Contaminated soils will be disposed of at the EMF Repository until the end of the construction season this year, which is anticipated to be November but depends on dry weather. When fully constructed, the East Mission Flats Repository is expected to safely contain 445,000 cubic yards of waste soils from Basin property cleanups.
Developing repository sites within the Bunker Hill Superfund site remains an important priority and a way to greatly reduce health hazards in the Coeur d’Alene Basin. The need to develop additional repositories has become even more critical now that residential cleanup has been accelerated with additional American Recovery and Reinvestment Act resources. In response to comments from stakeholders during his visit and to help the Bunker Hill site address this growing need, Mr. Stanislaus authorized the Superfund National Program Manager to provide additional resources to the Bunker Hill site for the evaluation of multiple, future repository locations rather than just one at a time so that the cleanup of residential areas can continue unabated.

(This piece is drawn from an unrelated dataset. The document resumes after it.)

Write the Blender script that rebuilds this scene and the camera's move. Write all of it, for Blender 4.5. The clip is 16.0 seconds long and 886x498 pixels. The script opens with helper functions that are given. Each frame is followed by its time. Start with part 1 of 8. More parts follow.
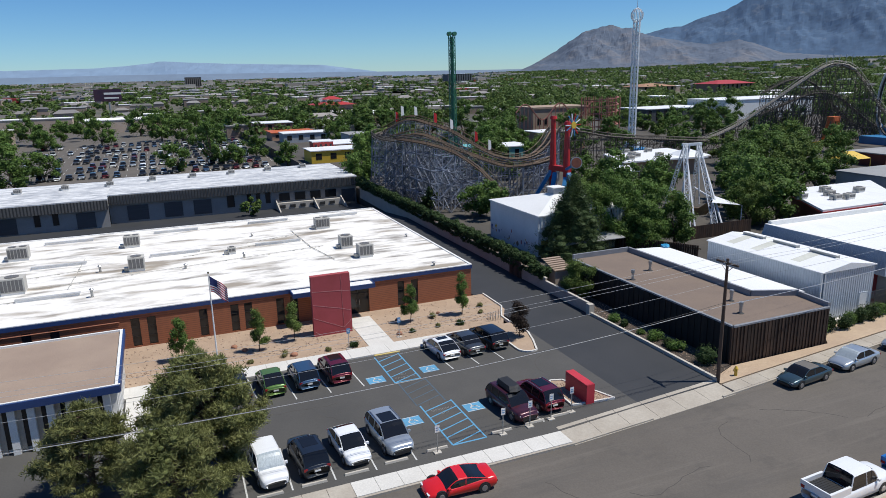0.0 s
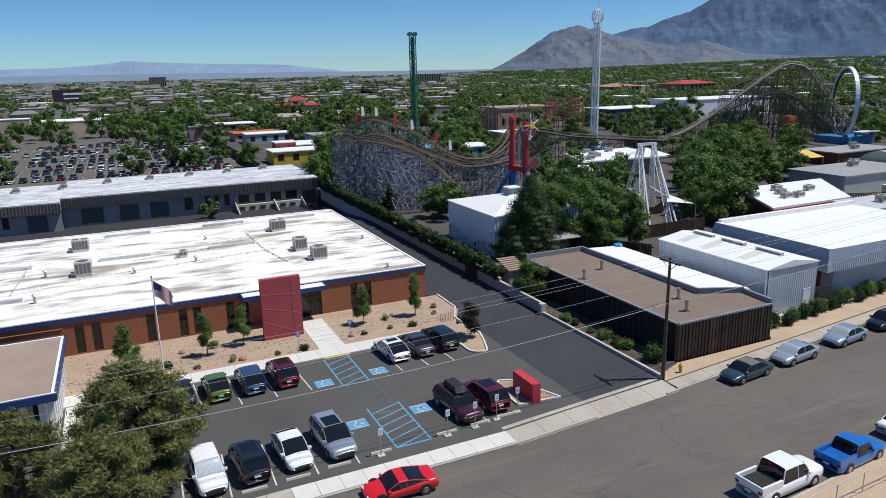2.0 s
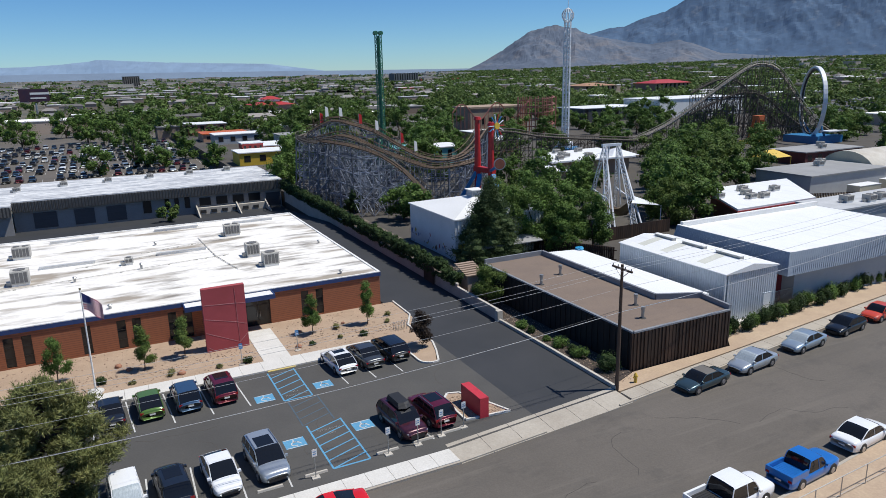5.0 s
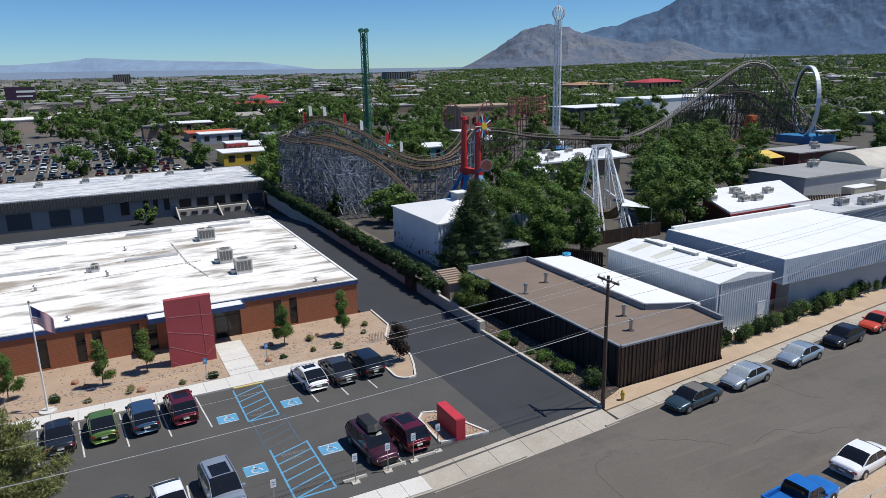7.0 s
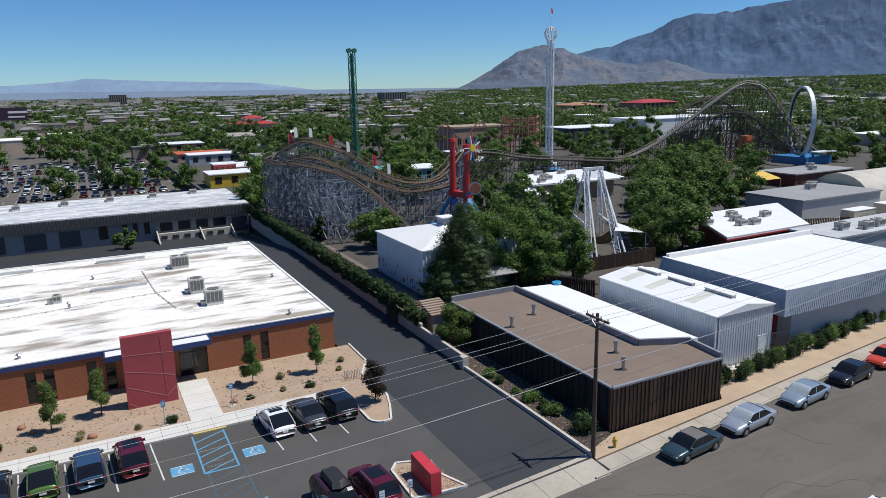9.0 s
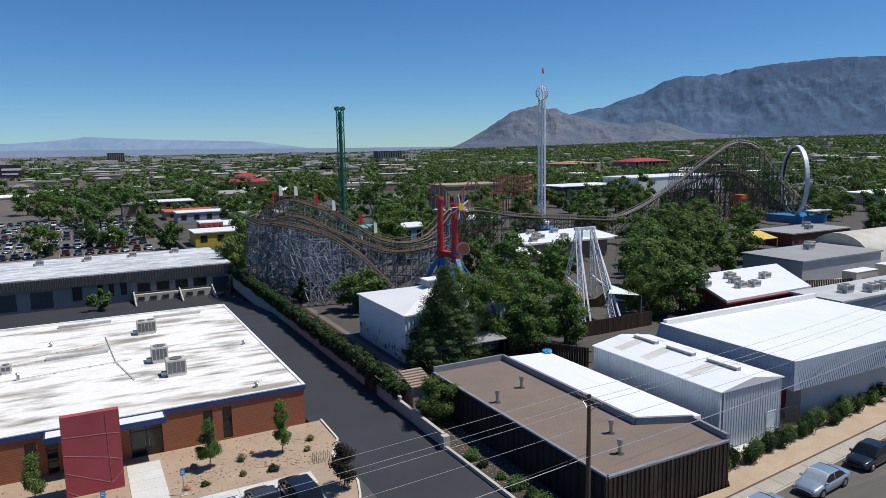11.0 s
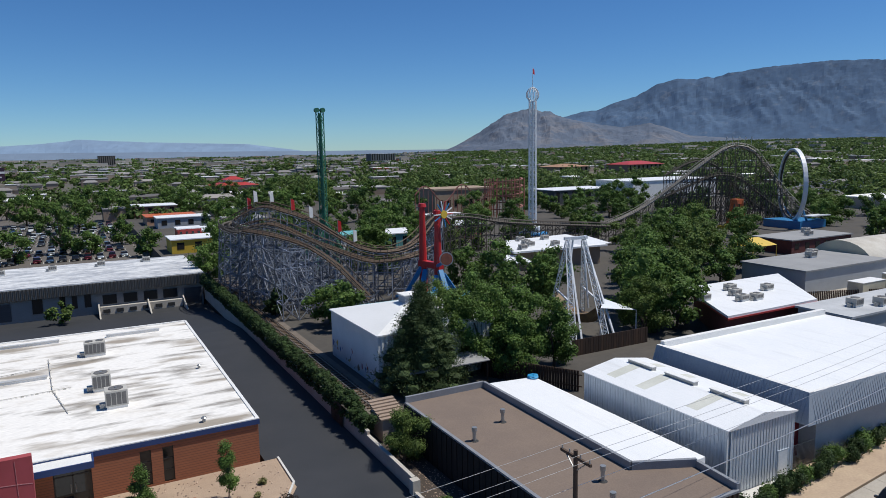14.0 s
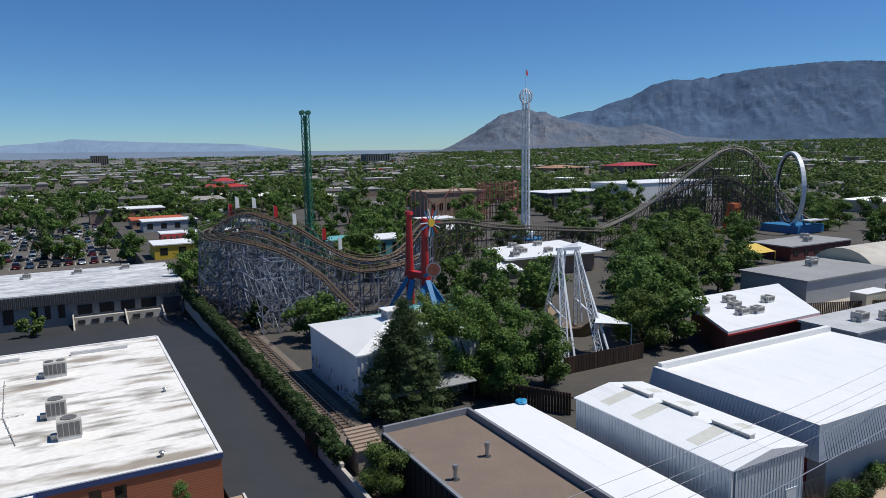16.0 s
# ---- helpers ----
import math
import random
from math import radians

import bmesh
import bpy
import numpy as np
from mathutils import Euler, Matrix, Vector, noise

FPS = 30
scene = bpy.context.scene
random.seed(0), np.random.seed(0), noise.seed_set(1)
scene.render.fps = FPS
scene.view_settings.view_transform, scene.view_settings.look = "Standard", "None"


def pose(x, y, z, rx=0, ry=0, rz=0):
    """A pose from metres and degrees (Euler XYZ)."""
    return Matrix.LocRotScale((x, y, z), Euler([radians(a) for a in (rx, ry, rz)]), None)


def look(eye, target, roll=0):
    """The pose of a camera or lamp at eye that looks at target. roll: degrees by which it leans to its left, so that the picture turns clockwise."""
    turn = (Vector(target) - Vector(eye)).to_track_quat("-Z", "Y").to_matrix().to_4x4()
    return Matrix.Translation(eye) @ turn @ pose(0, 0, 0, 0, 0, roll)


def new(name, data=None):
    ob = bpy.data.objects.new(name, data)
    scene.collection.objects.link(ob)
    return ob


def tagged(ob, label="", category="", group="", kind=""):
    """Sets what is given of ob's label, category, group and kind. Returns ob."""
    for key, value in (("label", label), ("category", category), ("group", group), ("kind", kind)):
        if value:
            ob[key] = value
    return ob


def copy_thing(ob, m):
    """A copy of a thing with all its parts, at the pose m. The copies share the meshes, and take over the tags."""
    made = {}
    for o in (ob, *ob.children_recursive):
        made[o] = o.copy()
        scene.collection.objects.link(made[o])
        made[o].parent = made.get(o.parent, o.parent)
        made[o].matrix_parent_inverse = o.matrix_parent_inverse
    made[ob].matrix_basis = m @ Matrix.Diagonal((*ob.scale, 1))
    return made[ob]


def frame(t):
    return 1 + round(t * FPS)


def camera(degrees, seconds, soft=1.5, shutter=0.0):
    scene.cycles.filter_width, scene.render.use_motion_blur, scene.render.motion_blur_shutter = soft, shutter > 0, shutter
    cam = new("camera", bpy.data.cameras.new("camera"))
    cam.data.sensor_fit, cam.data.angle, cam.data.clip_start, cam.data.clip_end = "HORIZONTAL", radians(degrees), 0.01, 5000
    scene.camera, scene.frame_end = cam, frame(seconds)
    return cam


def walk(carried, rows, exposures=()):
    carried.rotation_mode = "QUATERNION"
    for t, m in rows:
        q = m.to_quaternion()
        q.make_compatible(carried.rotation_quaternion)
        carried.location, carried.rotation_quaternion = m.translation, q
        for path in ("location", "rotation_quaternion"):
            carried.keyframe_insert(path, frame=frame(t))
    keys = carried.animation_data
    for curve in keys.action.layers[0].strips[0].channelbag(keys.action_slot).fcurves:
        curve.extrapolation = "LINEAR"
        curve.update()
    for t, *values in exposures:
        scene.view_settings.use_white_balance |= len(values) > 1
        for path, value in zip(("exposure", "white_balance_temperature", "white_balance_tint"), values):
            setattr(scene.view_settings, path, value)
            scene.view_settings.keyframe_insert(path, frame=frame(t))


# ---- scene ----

In addition to considering repository technical issues, EPA also is continuing to look for new ways to improve the Bunker Hill public involvement program. As a first step, EPA is renewing its investment in a Community Liaison position for the Bunker Hill site that will be based in north Idaho to improve accessibility and local communications. EPA invested in this Community Liaison position in the past but discontinued the position due to resource constraints. EPA is now making resources available to fund the position again and hopes to fill the position in the next few months.
EPA also will renew its efforts to work collaboratively with partner agencies and the public to identify ways to enhance the annual blood lead testing program at the Bunker Hill site. For example, EPA will immediately initiate conversations with partner agencies such as DEQ, the Panhandle Health District, the Idaho Department of Health and Welfare, and the Agency for Toxic Substances and Disease Registry (ATSDR) to specifically discuss ways to increase participation in blood lead testing in the Coeur d’Alene Basin.